The man The L.A. Times calls “one of Nashville’s most forthright truth-tellers,” Eric Church returns to Country radio with his reflective “Monsters,” the follow-up to recent No. 1 hit “Some Of It.”
Praised by Vulture for “turn[ing] a yarn about irrational childhood fears into an emboldening word about faith in the face of human cruelty,” the song celebrated by NPR for its “metaphors… broad enough to encapsulate an array of evils his listeners may imagine confronting” is the third single off Church’s critically-acclaimed Desperate Man.
“Anymore when a restless feelin’ keeps me up at night / Fallin’ on my knees is my new turnin’ on the light,” sings Church in the earnest chorus. “I keep my faith intact, make sure my prayers are said / ’Cause I’ve learned that the monsters ain’t the ones beneath the bed.”
As Entertainment Weekly notes, Church “believes in [music’s] power to heal, to transport you to the past, to make sense of the present and hold out hope for the future,” the full spectrum of which he accomplishes in this “blues-inflected tune contending with demons, real and imagined.”
Initially inspired by bedtime rituals with his two young sons, Church and co-writer Jeff Hyde broadened the metaphor to encompass the adult fears and worries that replace childhood monsters under the bed.
“A specific night, I can remember going in my oldest son Boone’s room… the dimmer wasn’t right, it wasn’t bright enough and he wanted it a brighter.

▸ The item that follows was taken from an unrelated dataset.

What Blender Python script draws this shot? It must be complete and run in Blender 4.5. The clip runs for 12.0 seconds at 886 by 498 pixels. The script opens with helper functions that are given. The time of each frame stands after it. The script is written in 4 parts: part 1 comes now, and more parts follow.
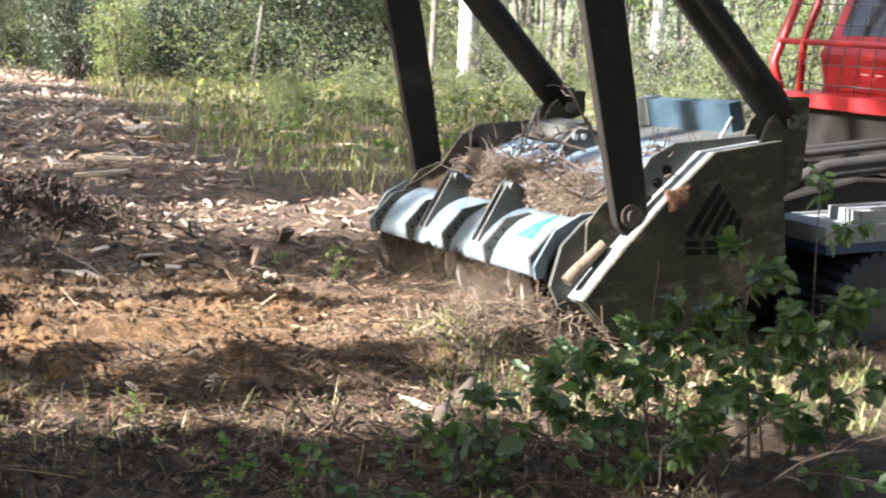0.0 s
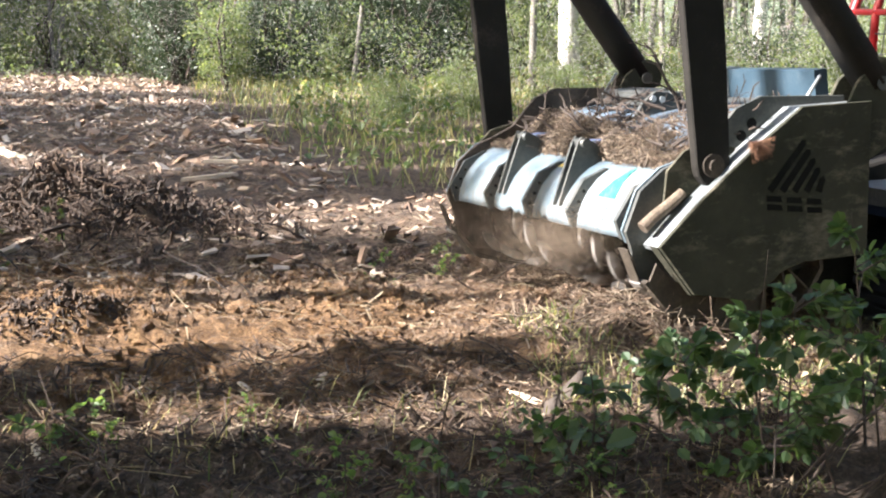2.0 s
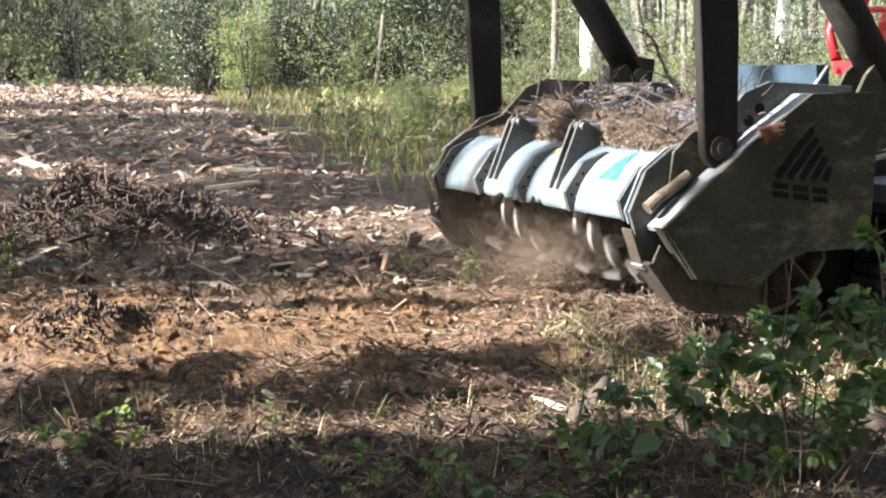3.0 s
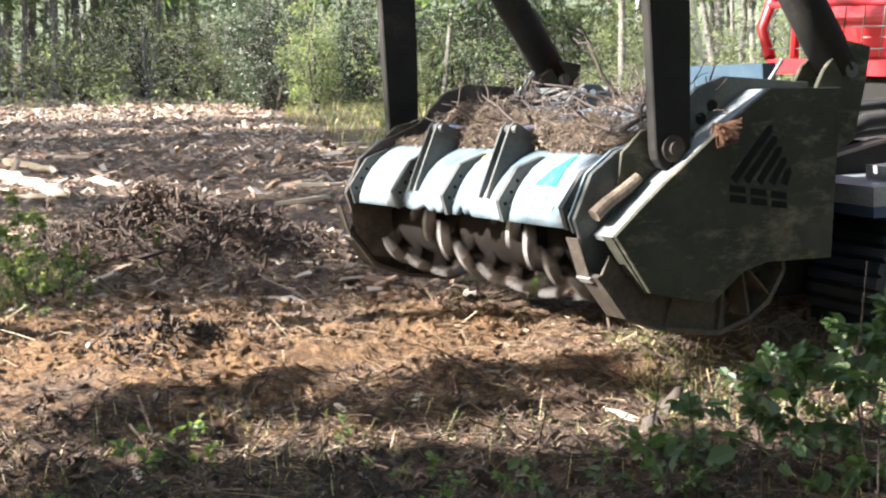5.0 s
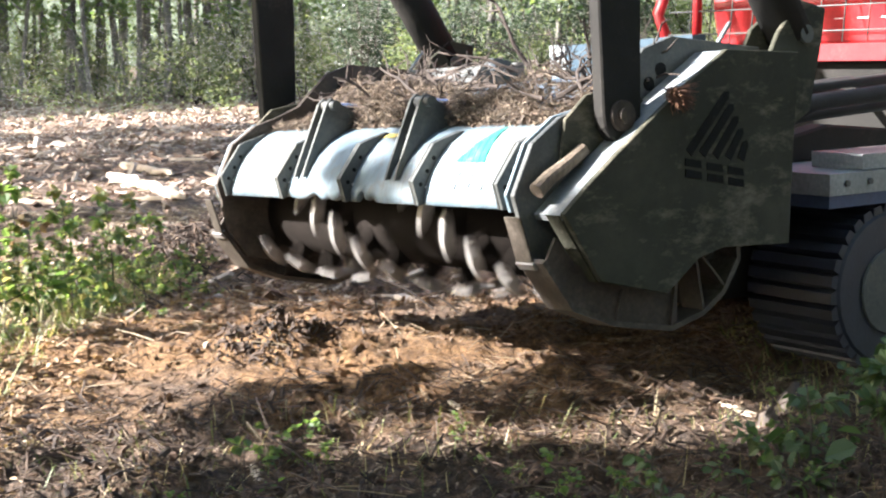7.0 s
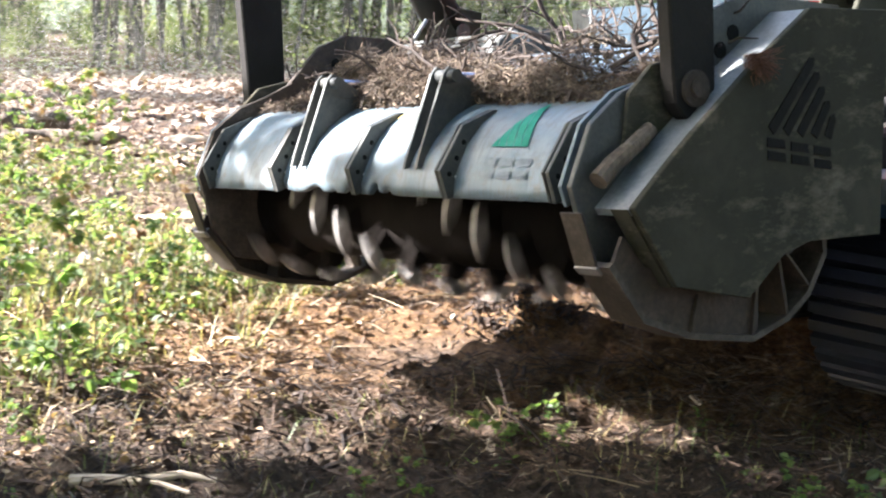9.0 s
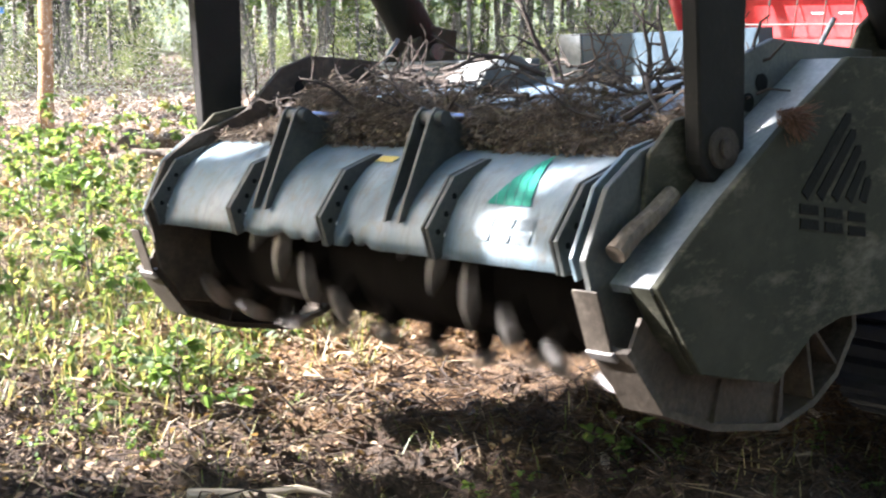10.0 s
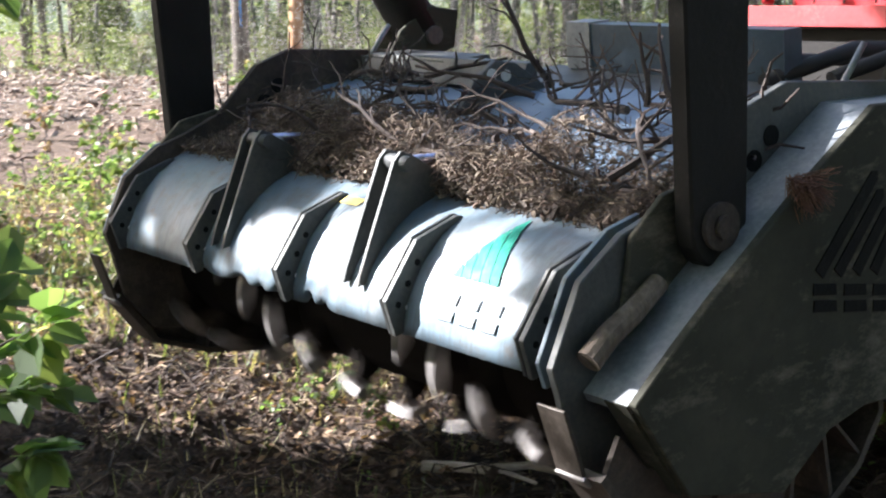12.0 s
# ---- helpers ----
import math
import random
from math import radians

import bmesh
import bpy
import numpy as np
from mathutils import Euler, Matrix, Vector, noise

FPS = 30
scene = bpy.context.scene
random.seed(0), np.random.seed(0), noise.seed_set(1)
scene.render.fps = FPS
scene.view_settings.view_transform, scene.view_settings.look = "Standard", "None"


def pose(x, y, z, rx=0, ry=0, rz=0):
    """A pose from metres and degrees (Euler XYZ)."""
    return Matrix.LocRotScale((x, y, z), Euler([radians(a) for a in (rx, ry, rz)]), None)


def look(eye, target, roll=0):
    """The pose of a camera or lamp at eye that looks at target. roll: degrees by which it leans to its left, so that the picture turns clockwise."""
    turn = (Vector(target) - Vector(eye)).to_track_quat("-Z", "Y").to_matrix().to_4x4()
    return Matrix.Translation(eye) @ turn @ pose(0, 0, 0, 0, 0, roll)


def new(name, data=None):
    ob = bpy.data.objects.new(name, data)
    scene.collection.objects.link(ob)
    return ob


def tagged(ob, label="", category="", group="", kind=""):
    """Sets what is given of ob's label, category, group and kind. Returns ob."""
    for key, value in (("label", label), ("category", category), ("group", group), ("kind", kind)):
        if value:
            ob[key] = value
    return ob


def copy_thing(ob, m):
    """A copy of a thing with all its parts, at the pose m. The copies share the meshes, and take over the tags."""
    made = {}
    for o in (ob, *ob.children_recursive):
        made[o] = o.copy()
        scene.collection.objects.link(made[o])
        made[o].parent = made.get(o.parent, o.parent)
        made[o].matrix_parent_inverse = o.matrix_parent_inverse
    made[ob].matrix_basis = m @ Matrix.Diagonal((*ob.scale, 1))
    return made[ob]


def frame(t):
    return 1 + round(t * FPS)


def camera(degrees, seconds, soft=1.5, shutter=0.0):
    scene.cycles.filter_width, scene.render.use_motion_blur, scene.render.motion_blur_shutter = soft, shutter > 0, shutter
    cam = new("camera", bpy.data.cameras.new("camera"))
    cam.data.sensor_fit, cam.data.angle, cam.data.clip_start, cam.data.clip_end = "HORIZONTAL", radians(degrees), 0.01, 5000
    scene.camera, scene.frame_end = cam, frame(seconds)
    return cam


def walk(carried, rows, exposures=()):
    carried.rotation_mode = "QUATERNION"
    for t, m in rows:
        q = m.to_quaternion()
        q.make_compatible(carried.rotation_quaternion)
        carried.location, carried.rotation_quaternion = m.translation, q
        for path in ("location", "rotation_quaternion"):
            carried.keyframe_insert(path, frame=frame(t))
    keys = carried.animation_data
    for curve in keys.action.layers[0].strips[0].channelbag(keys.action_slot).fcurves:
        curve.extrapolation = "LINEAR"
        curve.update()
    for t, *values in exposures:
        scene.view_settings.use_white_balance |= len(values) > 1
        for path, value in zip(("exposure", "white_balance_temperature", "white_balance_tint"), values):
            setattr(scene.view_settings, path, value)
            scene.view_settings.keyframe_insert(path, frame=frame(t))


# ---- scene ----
# ---- camera: held by hand on one spot, panning left after the machine ----
cam = camera(32.40, 12.0, soft=2.1, shutter=0.5)
EYE = (0.0, 0.0, 1.55)
walk(cam, [
    (0.0, pose(*EYE, 81.528, -2.971, -9.944)),
    (0.5, pose(*EYE, 81.611, -2.043, -7.931)),
    (1.0, pose(*EYE, 81.600, -1.284, -5.860)),
    (1.5, pose(*EYE, 81.389, -0.940, -6.087)),
    (2.0, pose(*EYE, 81.226, -0.902, -6.254)),
    (2.5, pose(*EYE, 81.289, -0.587, -5.791)),
    (4.5, pose(*EYE, 81.968, -0.059, -4.373)),
    (5.0, pose(*EYE, 81.936, 0.786, -2.986)),
    (5.5, pose(*EYE, 82.007, 1.840, -2.000)),
    (6.0, pose(*EYE, 82.087, 1.543, -1.090)),
    (6.5, pose(*EYE, 81.997, 1.671, -0.235)),
    (7.0, pose(*EYE, 81.924, 2.158, 1.057)),
    (9.0, pose(*EYE, 81.346, -1.182, 11.111)),
    (9.5, pose(*EYE, 81.585, -0.783, 13.470)),
    (10.0, pose(*EYE, 81.824, 0.130, 15.135)),
    (10.5, pose(*EYE, 81.829, 0.809, 16.361)),
    (11.0, pose(*EYE, 81.814, 0.885, 18.248)),
    (11.5, pose(*EYE, 81.389, 0.971, 21.375)),
    (12.0, pose(*EYE, 81.031, 0.000, 24.175)),
], exposures=[(0.0, 2.52, 6600, 13), (2.5, 2.4, 6550, 13), (4.5, 2.44, 6500, 12), (7.0, 2.77, 6400, 12), (9.0, 3.0, 6300, 14), (10.5, 3.0, 6250, 14), (11.2, 2.65, 6150, 15), (12.0, 2.4, 6150, 15)])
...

And when I went in and made it a little brighter he said, ‘that’s good, that’s good, that’s perfect.’ And it wasn’t much… but that stuck with me that it’s kind of all he needed was just more light,” reflects Church. “It will always be a song that I think about where I was at that time in my life, where my kids were, and just how that little bit of light is what made the difference.”
For audio and liners on “Monsters,” click here.
“Monsters” comes on the heels of Church’s recently-announced CMA Award nominations, as he earned nods in three categories: Entertainer of the Year, Album of the Year (for Desperate Man, Producer: Jay Joyce) and Music Video of the Year (for “Some Of It,” Director: Reid Long).
Church also returns to the road with the Double Down Tour resuming in Green Bay, Wisconsin next Friday, Sept. 13 and continuing throughout the fall. The uniquely-structured tour featuring back-to-back nights with distinct set lists in most cities has seen numerous sell-out crowds thus far, landing Church at the top of Pollstar’s LIVE75 and Global Concert Pulse charts for ticket sales averages while routinely earning praise from fans and critics alike.
Upcoming Double Down Tour Dates
Sept. 13 & 14 Green Bay, Wis. || Resch Center
Sept. 20 & 21 Calgary, Alberta || Scotiabank Saddledome
Sept. 28 San Francisco, Calif. || Chase Center
Oct. 4 & 5 Grand Rapids, Mich. || Van Andel Arena
Oct. 11 & 12 Philadelphia, Pa. || Wells Fargo Center
Oct. 25 Little Rock, Ark. || Verizon Arena
Oct. 26 Birmingham, Ala. || Legacy Arena at the BJCC
Nov. 1 Manchester, N.H. || SNHU Arena
Nov. 2 Hartford, Conn. || XL Center
Nov. 15 & 16 Washington, D.C. || The Anthem
Nov. 22 & 23 Sacramento, Calif. || Golden 1 Center
About Eric Church
The three-time Country Music Association and six-time Academy of Country Music Award winner released his highly-anticipated album Desperate Man atop the Billboard Country Albums chart in October 2018. The album also debuted at No. 5 on the all-genre Billboard 200. Rolling Stone describes the album in their July 2018 cover story as “classic Church: expertly crafted and country-radio-friendly, while also pushing boundaries in a way that sounds natural and unforced” and American Songwriter notes in a cover story that it “sublimates the pain of a tumultuous year into his most adventuresome album yet.” Church has returned to the road for his 2019 Double Down Tour, visiting nearly 30 markets for back-to-back nights of two unique shows sans-opening act to give fans 6+ hours of his iconic music in each city. The tour also included a massive stop at Nissan Stadium in Nashville, where Church broke the venue’s concert attendance record with 56,521 fans and nearly tripled the attendance record he set at Bridgestone Arena in 2017.